The gel-filled creation is fortified, according to Vaughan, with the nutrients needed to power performance: carbohydrates (complex and simple carbohydrates provide immediate and long-lasting energy); essential amino acids (prevent mental fatigue and repair muscle damage during long-duration activities); and electrolytes (replenish what’s lost when you sweat).
GU even provides free nutritional planners on its website for your upcoming competition. On our ride, GU had me consult with a completely independent (non-brand biased) sports nutritionist – a generous offer that showed their enthusiasm to truly help athletes, of course hopefully with their product, but again going back to their holistic approach and we felt no pressure to gobble GU alone.
Interestingly, the original Gel packaging designed by the Vaughan’s has not changed to this day, and has been successfully mimicked by every other brand making a gu/gel. The Vaughan’s overarching ethos and desire is to be as environmentally sustainable as possible, and all GU products except the waffles are made in the U.S.
Their focus to this day remains on the performance athlete.
I can’t say for sure that the brand’s new Stroopwafel helped me perform on the ride, but it definitely didn’t hurt.
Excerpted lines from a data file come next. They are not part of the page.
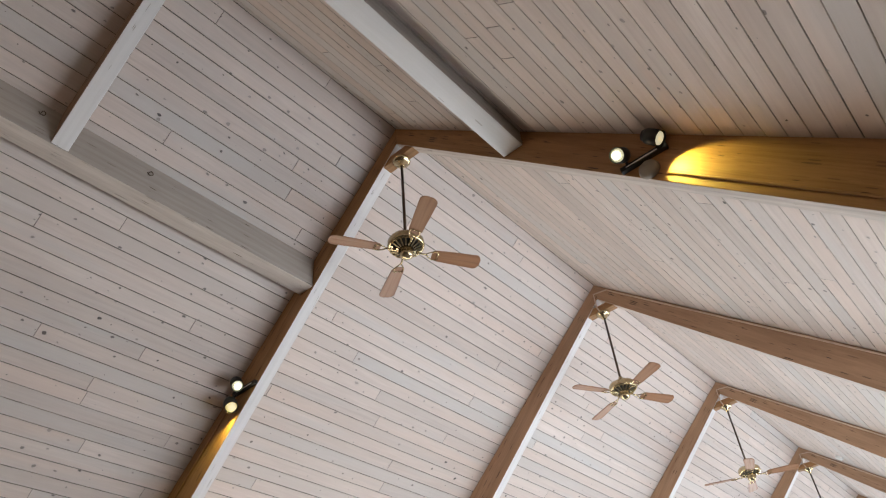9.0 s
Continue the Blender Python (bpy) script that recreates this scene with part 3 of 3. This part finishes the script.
LIT_WARM = glow("lit_warm_bulb", (1.0, 0.68, 0.3), 22)
SOFT_LIT = glow("softly_lit_lamp", (1.0, 0.97, 0.92), 0.4)
DIM_YELLOW = glow("yellow_side_lit_bulb", (1.0, 0.74, 0.14), 0.5)
DIM = glow("side_lit_bulb", (1.0, 0.92, 0.6), 0.45)
for sy in (1, -1):
    xf = HALF - FH
    y0, y1, zbar = (1.85, 2.16, 4.72) if sy < 0 else (1.72, 2.03, 4.835)
    root = empty("double_spotlight", (xf, sy * 0.5 * (y0 + y1), zbar))
    tagged(root, "black twin-head spotlight screwed to the side of a roof frame", "spotlight", "twin spotlights on the frame")
    o = root.location
    bar = bm_box(xf - 0.035, xf - 0.002, min(sy * y0, sy * y1), max(sy * y0, sy * y1), zbar - 0.019, zbar + 0.019, 0.004)
    bar.transform(Matrix.Translation(-o))
    child("bar", bar, BLACK, root, "black mounting bar")
    rail = bm_box(xf - 0.039, xf - 0.034, min(sy * (y0 + 0.04), sy * (y1 - 0.06)), max(sy * (y0 + 0.04), sy * (y1 - 0.06)), zbar - 0.007, zbar + 0.001, 0.001)
    rail.transform(Matrix.Translation(-o))
    child("rail", rail, LENS, root, "pale strip along the bar")
    if sy < 0:
        head(root, (xf - 0.1, -1.9, 4.768), (-1.4, -1.0, 1.5), 0.05, 0.13, LIT_GREEN, BLACK, (xf - 0.02, -1.9, zbar))
        head(root, (xf - 0.085, -2.12, 4.765), (xf - 0.02, -2.9, 3.9), 0.05, 0.13, DIM, BLACK, (xf - 0.02, -2.13, zbar))
    else:
        head(root, (xf - 0.105, 1.872, 4.845), (2.6, -0.8, 1.5), 0.052, 0.14, LIT_GREEN, BLACK, (xf - 0.02, 1.87, zbar))
        head(root, (xf - 0.075, 1.97, 4.698), (xf - 0.2, 1.45, 3.9), 0.056, 0.13, DIM_YELLOW, BLACK, (xf - 0.02, 1.97, zbar))
    if sy < 0:
        disc = bm_lathe([(0, 0), (0.064, 0), (0.067, 0.008), (0.06, 0.028), (0.052, 0.034), (0, 0.036)], 28)
        disc.transform(Matrix.Translation((xf - 0.001, -2.01, 4.627)) @ Matrix.Rotation(radians(-90), 4, "Y"))
        tagged(link("junction_box", disc, BEIGE, None, "", Matrix.Translation((xf, -2.01, 4.627)), True), "round beige junction box cover under the twin spotlight", "junction box")
    if sy < 0:
        lamp("spot_beam", "SPOT", look((xf - 0.17, -2.125, 4.635), (xf + 0.73, -2.74, 3.57)), 19, (1.0, 0.9, 0.18), radius=0.02, cone=76)
    else:
        lamp("spot_beam", "SPOT", look((xf - 0.1, 1.94, 4.652), (xf + 0.25, 2.37, 3.965)), 24, (1.0, 0.92, 0.2), radius=0.02, cone=80)
    # wiring tube down the frame's side
    pts = []
    for i in range(13):
        y = 2.1 + 0.2 * i
        low = ZB - TANB * y
        pts.append((xf - 0.008, sy * y, low + (zn(y) - low) * (0.18 if sy < 0 else 0.64)))
    tagged(link("wiring_tube", bm_tube(pts, 0.0085, 8), TIMBER, None, "", axes(pts[0], Vector(pts[-1]) - Vector(pts[0])), True), "thin brown wiring tube along the roof frame", "wiring", "wiring tubes")

# tubes at the apex of the frames that carry the fans beyond
for x in FRAME_X:
    if x < HALF + 0.1:
        continue
    xf = x - FH - 0.008
    pts = [(xf, -4.2 + 0.2 * i, zn(-4.2 + 0.2 * i) - 0.035) for i in range(21)] + [(xf, -0.14, zn(0.14) - 0.03), (xf, 0.03, ZR - 0.13), (xf, 0.03, GZ + 0.06), (x - 0.05, 0.01, GZ - 0.004)]
    tagged(link("wiring_tube", bm_tube(pts, 0.009, 8), TUBE, None, "", axes(pts[0], (0, 1, TAN)), True), "pinkish brown wiring tube running to the fan at the apex", "wiring", "wiring tubes")


AIMS = [(-0.06, -0.25, -1), (0.03, -0.2, -1), (0.02, -0.8, -1), (0, -1, -0.4), (0, -0.35, -1)]


def track_light(place_of, heads, side, label, group, lens_of, reach=0.17, radius=0.054, length=0.18, aims=AIMS):
    """A track along a rafter's side. place_of(y): the world place of the track's middle at y."""
    a, c = place_of(heads[0] - 0.2), place_of(heads[-1] + 0.01)
    root = empty("track_light", a)
    tagged(root, label, "track light", group)
    d = (c - a)
    m = axes(Vector((0, 0, 0)), d, (1, 0, 0))
    bm = bm_box(0, d.length, -0.018, 0.018, -0.011, 0.011, 0.002)
    bm.transform(m)
    child("track", bm, TRACK, root, "cream track", m)
    for i, y in enumerate(heads):
        q = place_of(y)
        hp = q + Vector((side * reach, 0, -0.045))
        aim = hp + Vector(aims[i % len(aims)])
        head(root, hp, aim, radius, length, lens_of[i], BLACK, q)
    return root


SX = 0.081 - 0.077 - 0.011
track_light(lambda y: Vector((SX, y, SB - STAN * y + 0.005)), [0.09, 0.239, 0.396, 0.553, 0.65], -1, "cream track with five black spotlights, one of them lit",
            "track lights", [LENS, LENS, LIT, LENS, LENS])
lamp("track_beam", "SPOT", look((SX - 0.14, 0.35, 5.95), (SX - 0.5, -1.2, 3.0)), 60, (1.0, 0.8, 0.55), radius=0.03, cone=110)
lamp("track_beam", "POINT", Matrix.Translation((SX - 0.2, 0.33, 5.93)), 2.0, (1.0, 0.74, 0.45), radius=0.05)
LX = -HALF - FH - 0.012
track_light(lambda y: Vector((LX, y, ZB - TANB * y + 0.06)), [1.6, 1.78, 1.96, 2.06, 2.24, 2.38, 2.62], -1, "cream track with black spotlights glowing warm on the frame",
            "track lights", [LIT_WARM, LIT_WARM, LENS, LENS, LIT_WARM, LIT_WARM, LIT_WARM], 0.1,
            aims=[(0.8, -1, -0.6), (0.75, -1, -0.6), (0.2, -0.6, -1), (0.3, -0.4, -1), (0.7, -1, -0.6), (0.7, -1, -0.7), (0.7, -1, -0.6)])
for y in (1.78, 2.45, 2.9):
    lamp("track_beam", "POINT", Matrix.Translation((LX - 0.4, y, ZB - TANB * y - 0.16)), 14, (1.0, 0.62, 0.24), radius=0.04)

# unseen fellow, inner side over the south aisle, added to warm the boards
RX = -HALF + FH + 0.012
track_light(lambda y: Vector((RX, -y, ZB - TANB * y + 0.06)), [1.9, 2.1, 2.3], 1, "unseen track with three lit black spotlights, added to warm the boards", "track lights", [LIT_WARM, LIT_WARM, LIT_WARM])
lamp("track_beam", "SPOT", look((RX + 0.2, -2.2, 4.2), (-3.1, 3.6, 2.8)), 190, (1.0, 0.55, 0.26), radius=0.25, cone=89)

# single spotlight with a white lamp on the valley beam
root = empty("spotlight", (-2.04, 3.21, 3.93))
tagged(root, "black bracket spotlight with white reflector lamp on the valley beam", "spotlight")
o = root.location
bm = bm_lathe([(0, 0), (0.036, 0), (0.036, 0.03), (0.03, 0.05), (0, 0.05)], 20)
bm.transform(aimed(Vector((0.03, 0.045, 0.02)), Vector((0.8, 0.75, 0.1))))
child("base", bm, BLACK, root, "black base", smooth=True)
m = aimed(Vector((-0.045, -0.06, -0.05)), Vector((-0.35, -0.75, -0.85)))
bm = bm_lathe([(0, 0.085), (0.026, 0.085), (0.03, 0.06), (0.03, 0.02), (0, 0.02)], 20)
bm.transform(m)
sock = child("socket", bm, BLACK, root, "black lamp socket", m, True)
bm = bm_lathe([(0, 0.03), (0.022, 0.03), (0.03, 0.004), (0.047, -0.03), (0.05, -0.04), (0.047, -0.044), (0.03, -0.05), (0, -0.052)], 28)
child("reflector_lamp", bm, SOFT_LIT, sock, "white reflector lamp", smooth=True)
bm = bm_tube([(0.03, 0.045, 0.0), (0.0, 0.0, 0.0), (-0.03, -0.04, -0.02)], 0.011, 8)
child("arm", bm, BLACK, root, smooth=True)


# ---- small things ----
def smoke_detector(place, normal):
    x = Vector((1, 0, 0))
    z = Vector(normal).normalized()
    m = Matrix((x, z.cross(x), z)).transposed().to_4x4()
    m.translation = place
    root = empty("smoke_detector")
    root.matrix_world = m
    tagged(root, "white plastic detector on the ceiling boards", "detector", "detectors on the ceiling")
    child("base", bm_lathe([(0, 0), (0.062, 0), (0.062, 0.014), (0, 0.014)], 28), WHITE, root, smooth=True)
    child("cover", bm_lathe([(0.056, 0.014), (0.056, 0.034), (0.048, 0.048), (0.02, 0.054), (0, 0.054)], 28), WHITE, root, "slotted white cover", smooth=True)


for x, y in ((-2.68, -0.08), (13.24, -0.647)):
    smoke_detector((x, y, zn(y) - 0.001), (0, TAN, -1))

# hooks in the purlin's side
for x, z in ((1.982, 5.707), (1.17, 5.70)):
    pts = [(x, PY, z), (x, PY - 0.02, z)] + [(x + 0.022 * math.sin(a), PY - 0.03, z - 0.022 + 0.022 * math.cos(a)) for a in [0.3 * k for k in range(1, 16)]]
    tagged(link("screw_hook", bm_tube(pts, 0.0035, 6), BRONZE, None, "", Matrix.Translation((x, PY, z)), True), "small metal hook screwed into the purlin", "hook", "hooks in the purlin")

# flex from the spotlight down the valley beam
pts = []
for i in range(12):
    r = 2.08 + 0.11 * i
    q = Vector((XJ - r, 1.06 + VK * r, 0)) + Vector((-0.7, -0.7, 0)) * 0.006
    pts.append((q.x, q.y, zn(q.y) - 0.012))
tagged(link("lamp_flex", bm_tube(pts, 0.005, 6), BLACK, None, "", Matrix.Translation(pts[0]), True), "thin dark flex along the top of the valley beam", "flex")

# stub of white conduit on the frame's side
pts = [(HALF - FH - 0.012, 2.8, 3.82), (HALF - FH - 0.02, 2.86, 3.76), (HALF - FH - 0.012, 2.98, 3.62)]
tagged(link("conduit_stub", bm_tube(pts, 0.011, 8), WHITE, None, "", Matrix.Translation(pts[0]), True), "short white conduit clipped to the roof frame", "conduit")
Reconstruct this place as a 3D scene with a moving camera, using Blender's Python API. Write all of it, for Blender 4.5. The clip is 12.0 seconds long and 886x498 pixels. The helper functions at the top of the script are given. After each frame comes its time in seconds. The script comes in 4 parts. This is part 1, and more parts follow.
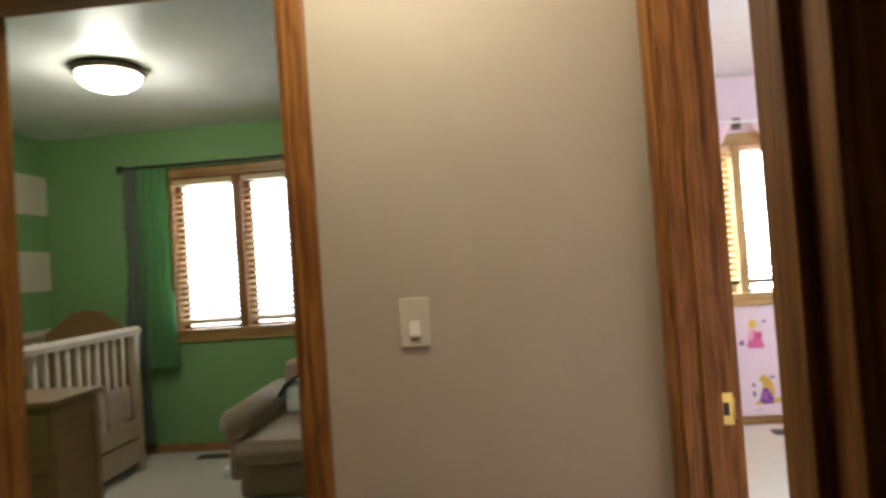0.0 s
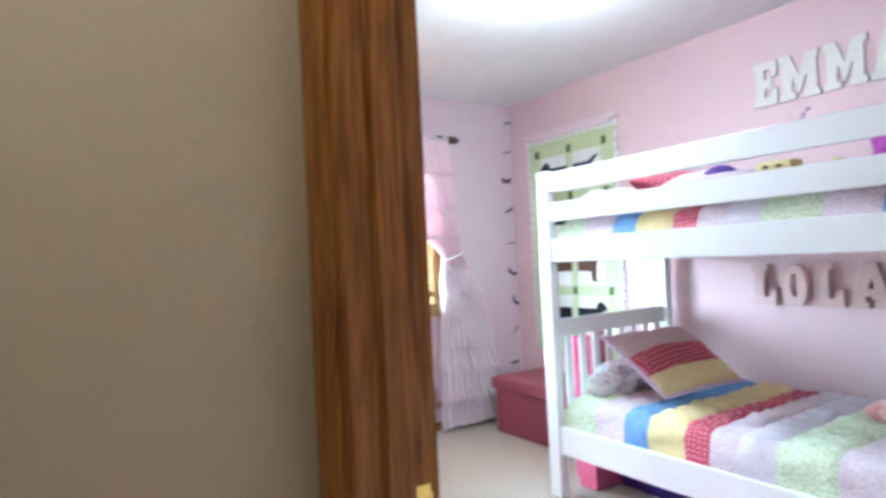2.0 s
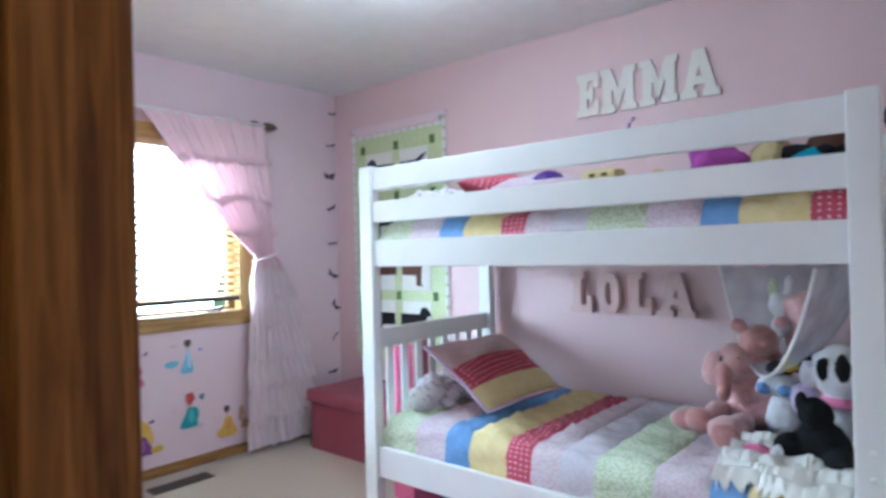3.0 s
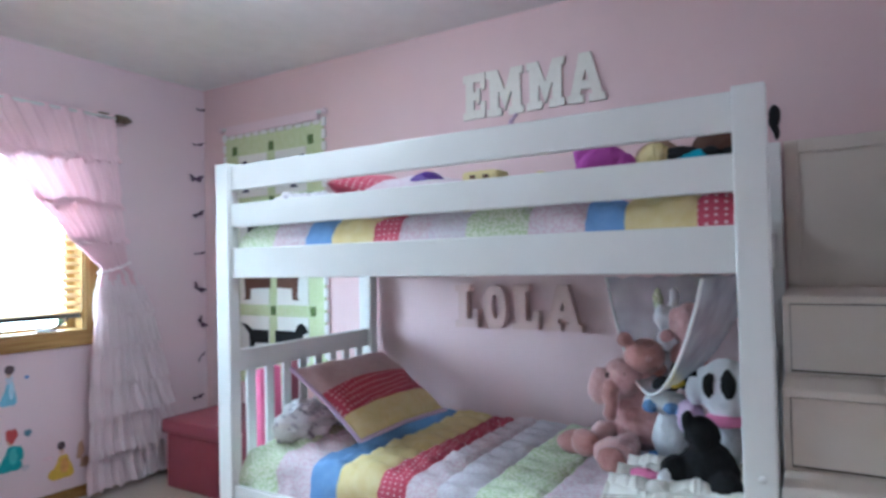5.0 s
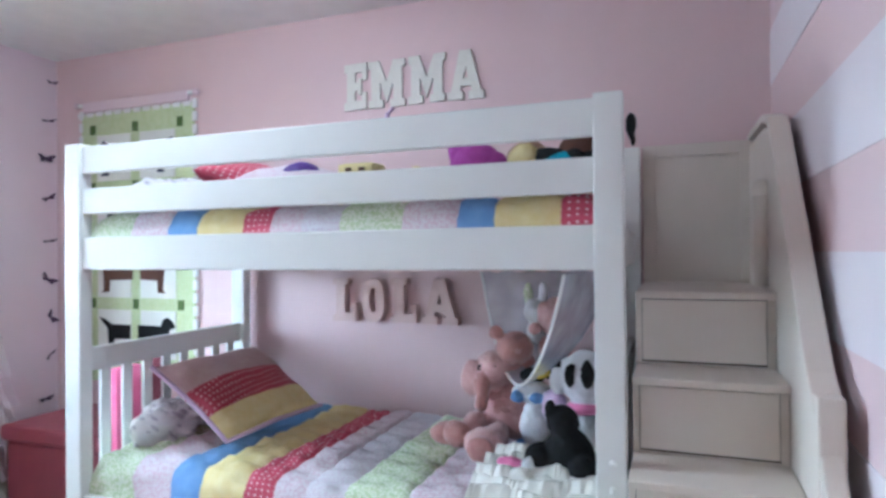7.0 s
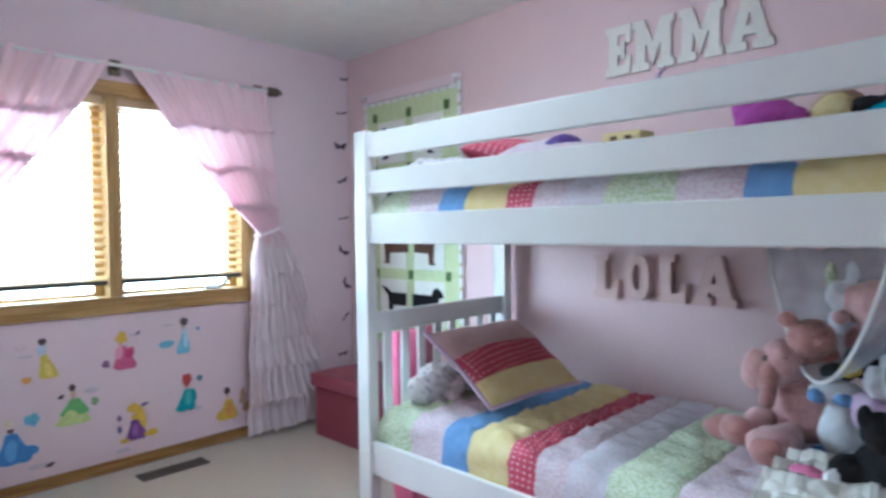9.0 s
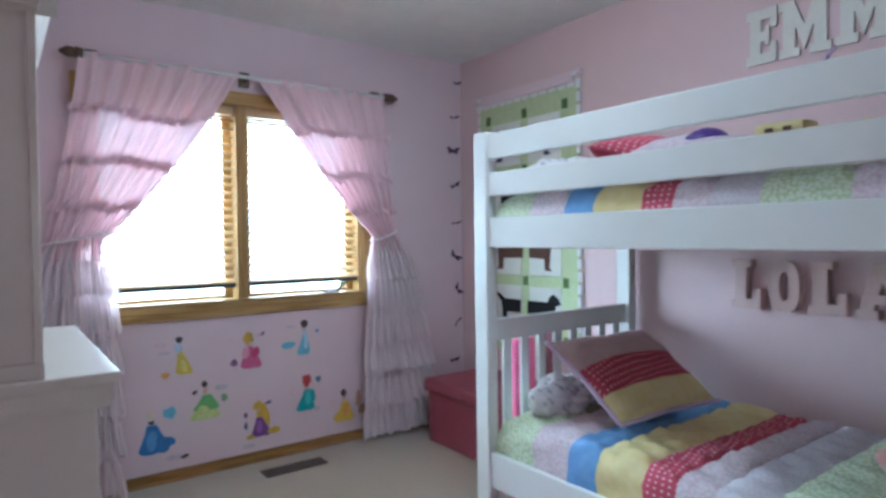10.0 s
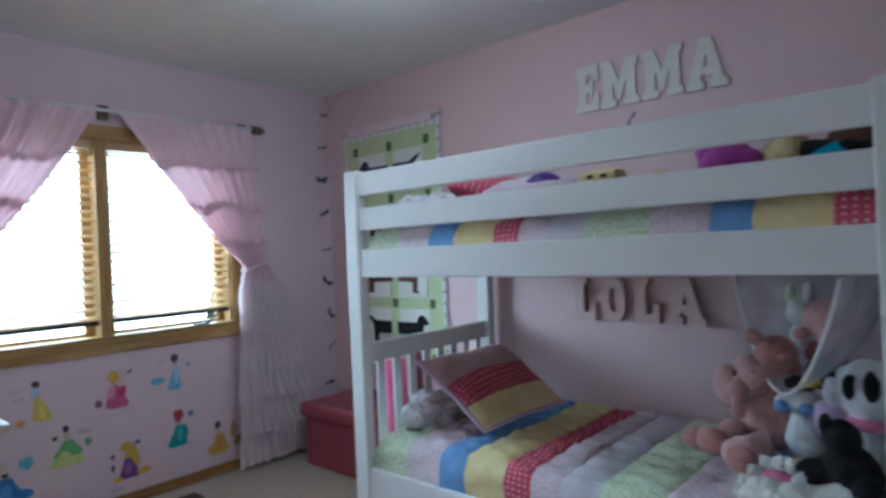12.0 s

And I used them in conjunction with other GU products, other Honey Stinger products, NUUN drink tabs, and Skratch lab products to fuel my way to the Outdoor Retailer trade show, feeling extremely grateful to all of these brands I’ve had the pleasure to get to know and experiment with over the years.
Given my druthers, I take stroopwafels almost every time over other fuels on the bike, especially with a nice espresso sitting down with friends before and after my ride.